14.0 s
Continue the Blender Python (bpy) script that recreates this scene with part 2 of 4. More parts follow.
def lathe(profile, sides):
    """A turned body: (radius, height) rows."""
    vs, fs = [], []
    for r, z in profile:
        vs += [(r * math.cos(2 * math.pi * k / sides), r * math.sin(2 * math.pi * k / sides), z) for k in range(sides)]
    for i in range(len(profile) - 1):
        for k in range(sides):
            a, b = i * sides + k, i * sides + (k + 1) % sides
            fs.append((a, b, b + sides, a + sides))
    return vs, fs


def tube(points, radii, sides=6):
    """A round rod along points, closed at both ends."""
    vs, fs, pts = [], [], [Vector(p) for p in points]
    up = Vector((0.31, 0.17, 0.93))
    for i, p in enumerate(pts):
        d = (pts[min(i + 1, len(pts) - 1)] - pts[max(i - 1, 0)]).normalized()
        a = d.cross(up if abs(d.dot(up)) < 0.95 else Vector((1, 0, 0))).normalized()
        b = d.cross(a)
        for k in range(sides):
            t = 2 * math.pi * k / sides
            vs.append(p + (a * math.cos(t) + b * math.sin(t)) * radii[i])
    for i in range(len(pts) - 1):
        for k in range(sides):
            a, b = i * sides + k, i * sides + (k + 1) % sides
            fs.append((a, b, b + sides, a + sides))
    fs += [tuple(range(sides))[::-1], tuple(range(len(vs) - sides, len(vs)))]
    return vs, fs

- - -

◆ **Goal**
Reproduce the full listing exactly.

◆ **Task solution**
14.0 s
Continue the Blender Python (bpy) script that recreates this scene with part 2 of 4. More parts follow.
def lathe(profile, sides):
    """A turned body: (radius, height) rows."""
    vs, fs = [], []
    for r, z in profile:
        vs += [(r * math.cos(2 * math.pi * k / sides), r * math.sin(2 * math.pi * k / sides), z) for k in range(sides)]
    for i in range(len(profile) - 1):
        for k in range(sides):
            a, b = i * sides + k, i * sides + (k + 1) % sides
            fs.append((a, b, b + sides, a + sides))
    return vs, fs


def tube(points, radii, sides=6):
    """A round rod along points, closed at both ends."""
    vs, fs, pts = [], [], [Vector(p) for p in points]
    up = Vector((0.31, 0.17, 0.93))
    for i, p in enumerate(pts):
        d = (pts[min(i + 1, len(pts) - 1)] - pts[max(i - 1, 0)]).normalized()
        a = d.cross(up if abs(d.dot(up)) < 0.95 else Vector((1, 0, 0))).normalized()
        b = d.cross(a)
        for k in range(sides):
            t = 2 * math.pi * k / sides
            vs.append(p + (a * math.cos(t) + b * math.sin(t)) * radii[i])
    for i in range(len(pts) - 1):
        for k in range(sides):
            a, b = i * sides + k, i * sides + (k + 1) % sides
            fs.append((a, b, b + sides, a + sides))
    fs += [tuple(range(sides))[::-1], tuple(range(len(vs) - sides, len(vs)))]
    return vs, fs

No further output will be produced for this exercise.